A tasty side dish for your next holiday meal.
½ cup chopped, toasted pecans
4 pounds sweet potatoes or yams
3 large eggs
2 tablespoons unsalted butter
¼ cup brown sugar
½ teaspoon kosher salt
1 teaspoon orange zest
No nutrition information available
Butter an eight-cup soufflé dish well and coat with chopped pecans, and set aside.
Preheat oven to 400°F. Wrap each potato in aluminum foil and place on a baking sheet lined with foil. Bake for about 1½ to 2 hours, until extremely soft.
Reduce oven temperature to 350°F.
Once sweet potatoes are cool enough to touch, split down the middle and scoop out the insides. Place them in the Cuisinart™ mixing bowl. Insert the chef’s whisk. Be sure to discard any dark or discolored spots. Turn to speed 4. Mix for about 2 minutes. Scrape bowl with rubber spatula and turn to speed 4 for another 2 minutes, until sweet potatoes are completely mashed.
Separate the eggs. Place the whites in a separate mixing bowl and add the yolks one at a time to the sweet potatoes with the stand mixer running on speed 2. Add the remaining ingredients in the order listed mixing on speed 3 until all of the ingredients are completely incorporated.
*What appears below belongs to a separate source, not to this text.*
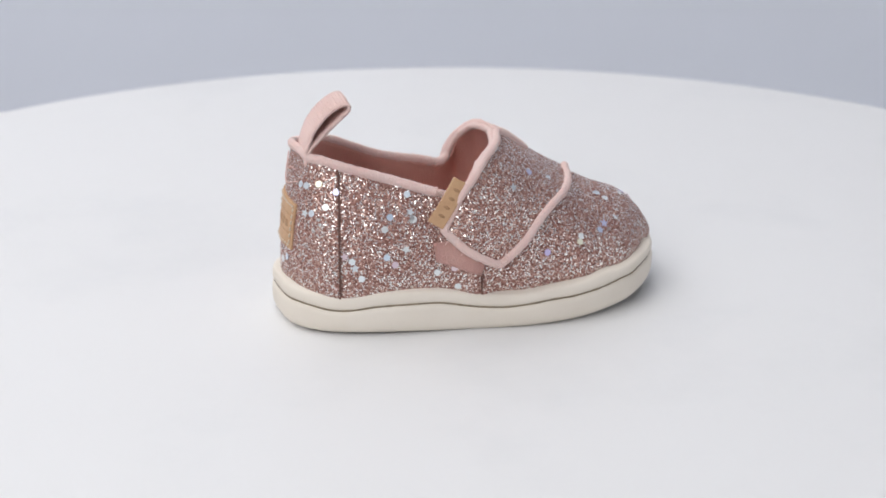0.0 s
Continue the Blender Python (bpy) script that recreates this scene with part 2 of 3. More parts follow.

Transfer sweet potato mixture to a separate large mixing bowl. Wash and dry both the Cuisinart™ mixing bowl and the chef’s whisk thoroughly.
Place egg whites in Cuisinart™ mixing bowl. Insert the chef’s whisk. Turn to speed 9 for about 30 seconds. Increase to speed 12 until stiff but not dry, just until whites no longer slip when bowl is tilted, about 1½ to 1¾ minutes more. Remove bowl from stand mixer. Fold the whites into the sweet potato mixture in 3 additions, using a large rubber spatula. Pour sweet potato mixture into prepared soufflé dish.
Bake in preheated 350°F oven for about 45 minutes until the soufflé is lightly browned on top and puffed over the edge of the soufflé dish.